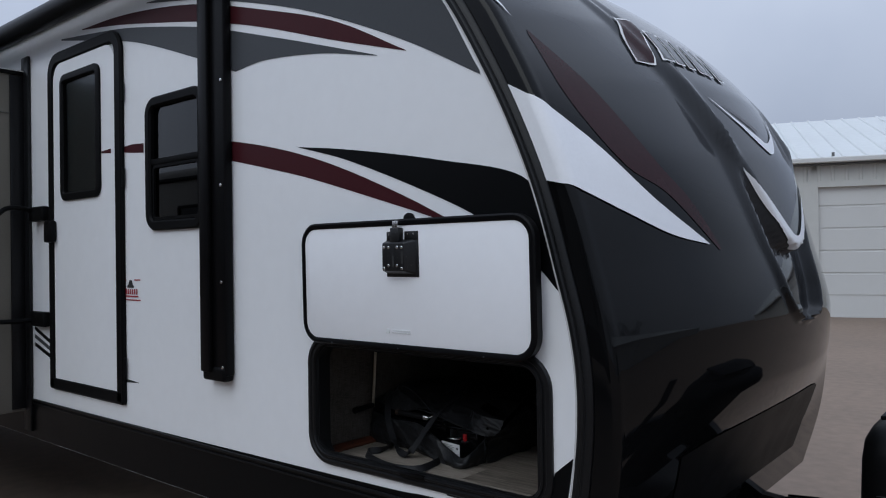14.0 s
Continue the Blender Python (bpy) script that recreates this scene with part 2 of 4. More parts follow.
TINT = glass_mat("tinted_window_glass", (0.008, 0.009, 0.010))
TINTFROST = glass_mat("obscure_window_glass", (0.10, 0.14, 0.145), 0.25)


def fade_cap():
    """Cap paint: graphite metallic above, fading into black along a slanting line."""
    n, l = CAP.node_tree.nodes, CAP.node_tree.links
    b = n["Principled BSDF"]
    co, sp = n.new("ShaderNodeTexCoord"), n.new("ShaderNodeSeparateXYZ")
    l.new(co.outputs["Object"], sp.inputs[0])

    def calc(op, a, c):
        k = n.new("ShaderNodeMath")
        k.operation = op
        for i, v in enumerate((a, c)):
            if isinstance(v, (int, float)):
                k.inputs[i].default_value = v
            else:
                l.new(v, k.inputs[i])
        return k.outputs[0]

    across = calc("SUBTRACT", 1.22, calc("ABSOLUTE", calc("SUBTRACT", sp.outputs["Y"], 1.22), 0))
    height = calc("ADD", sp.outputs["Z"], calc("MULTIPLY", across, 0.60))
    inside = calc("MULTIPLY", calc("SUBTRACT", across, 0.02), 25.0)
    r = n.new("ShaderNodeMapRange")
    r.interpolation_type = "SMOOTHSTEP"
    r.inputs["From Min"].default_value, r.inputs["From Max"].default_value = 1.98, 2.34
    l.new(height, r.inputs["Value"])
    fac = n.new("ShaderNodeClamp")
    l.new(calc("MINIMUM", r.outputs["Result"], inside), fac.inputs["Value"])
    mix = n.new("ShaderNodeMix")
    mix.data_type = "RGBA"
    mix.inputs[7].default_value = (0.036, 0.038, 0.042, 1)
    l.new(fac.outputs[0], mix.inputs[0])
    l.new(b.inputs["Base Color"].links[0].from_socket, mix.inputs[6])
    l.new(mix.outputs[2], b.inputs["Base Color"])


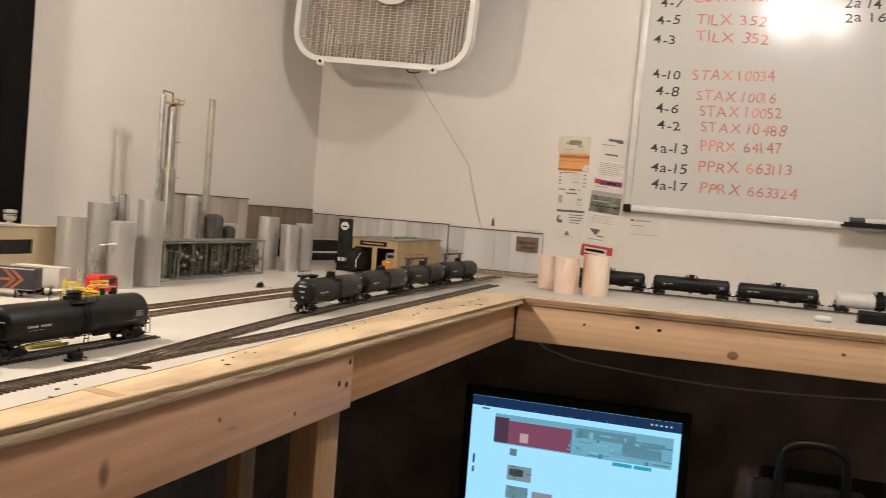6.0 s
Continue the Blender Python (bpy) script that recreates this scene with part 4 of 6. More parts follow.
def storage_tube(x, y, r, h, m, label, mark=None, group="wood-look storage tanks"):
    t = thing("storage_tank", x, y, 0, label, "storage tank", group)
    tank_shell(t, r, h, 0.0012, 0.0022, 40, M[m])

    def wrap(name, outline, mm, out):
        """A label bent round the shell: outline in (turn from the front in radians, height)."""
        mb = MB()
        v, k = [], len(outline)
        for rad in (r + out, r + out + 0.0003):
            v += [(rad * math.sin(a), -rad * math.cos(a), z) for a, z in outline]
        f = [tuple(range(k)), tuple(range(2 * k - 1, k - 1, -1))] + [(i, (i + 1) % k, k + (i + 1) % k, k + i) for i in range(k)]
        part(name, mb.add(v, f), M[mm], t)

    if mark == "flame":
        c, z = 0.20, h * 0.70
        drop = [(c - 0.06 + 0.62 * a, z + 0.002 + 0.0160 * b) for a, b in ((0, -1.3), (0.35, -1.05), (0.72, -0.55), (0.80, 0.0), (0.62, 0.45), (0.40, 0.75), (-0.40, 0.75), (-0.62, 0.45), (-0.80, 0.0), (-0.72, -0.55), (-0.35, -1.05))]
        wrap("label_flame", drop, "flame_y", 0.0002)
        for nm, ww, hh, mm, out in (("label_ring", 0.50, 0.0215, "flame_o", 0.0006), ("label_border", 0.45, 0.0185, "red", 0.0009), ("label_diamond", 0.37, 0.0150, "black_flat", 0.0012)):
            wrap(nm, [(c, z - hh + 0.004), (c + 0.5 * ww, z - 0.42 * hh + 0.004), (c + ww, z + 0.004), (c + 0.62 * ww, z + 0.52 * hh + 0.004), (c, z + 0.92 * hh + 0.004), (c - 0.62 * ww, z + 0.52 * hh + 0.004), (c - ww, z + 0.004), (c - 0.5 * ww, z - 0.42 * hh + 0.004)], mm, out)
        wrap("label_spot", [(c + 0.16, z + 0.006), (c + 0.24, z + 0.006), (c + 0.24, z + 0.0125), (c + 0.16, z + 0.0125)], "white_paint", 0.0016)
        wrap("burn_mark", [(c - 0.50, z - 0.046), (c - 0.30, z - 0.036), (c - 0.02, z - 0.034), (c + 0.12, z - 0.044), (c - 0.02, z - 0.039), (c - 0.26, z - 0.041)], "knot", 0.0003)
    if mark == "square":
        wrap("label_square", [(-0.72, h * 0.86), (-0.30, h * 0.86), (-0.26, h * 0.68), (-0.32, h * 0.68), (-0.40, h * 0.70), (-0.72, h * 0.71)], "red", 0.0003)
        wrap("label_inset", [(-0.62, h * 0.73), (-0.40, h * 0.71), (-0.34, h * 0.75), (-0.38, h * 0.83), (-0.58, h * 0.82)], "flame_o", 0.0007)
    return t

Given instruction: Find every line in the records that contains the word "Blender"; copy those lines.

Answer for the task:
Continue the Blender Python (bpy) script that recreates this scene with part 2 of 4. More parts follow.
Continue the Blender Python (bpy) script that recreates this scene with part 4 of 6. More parts follow.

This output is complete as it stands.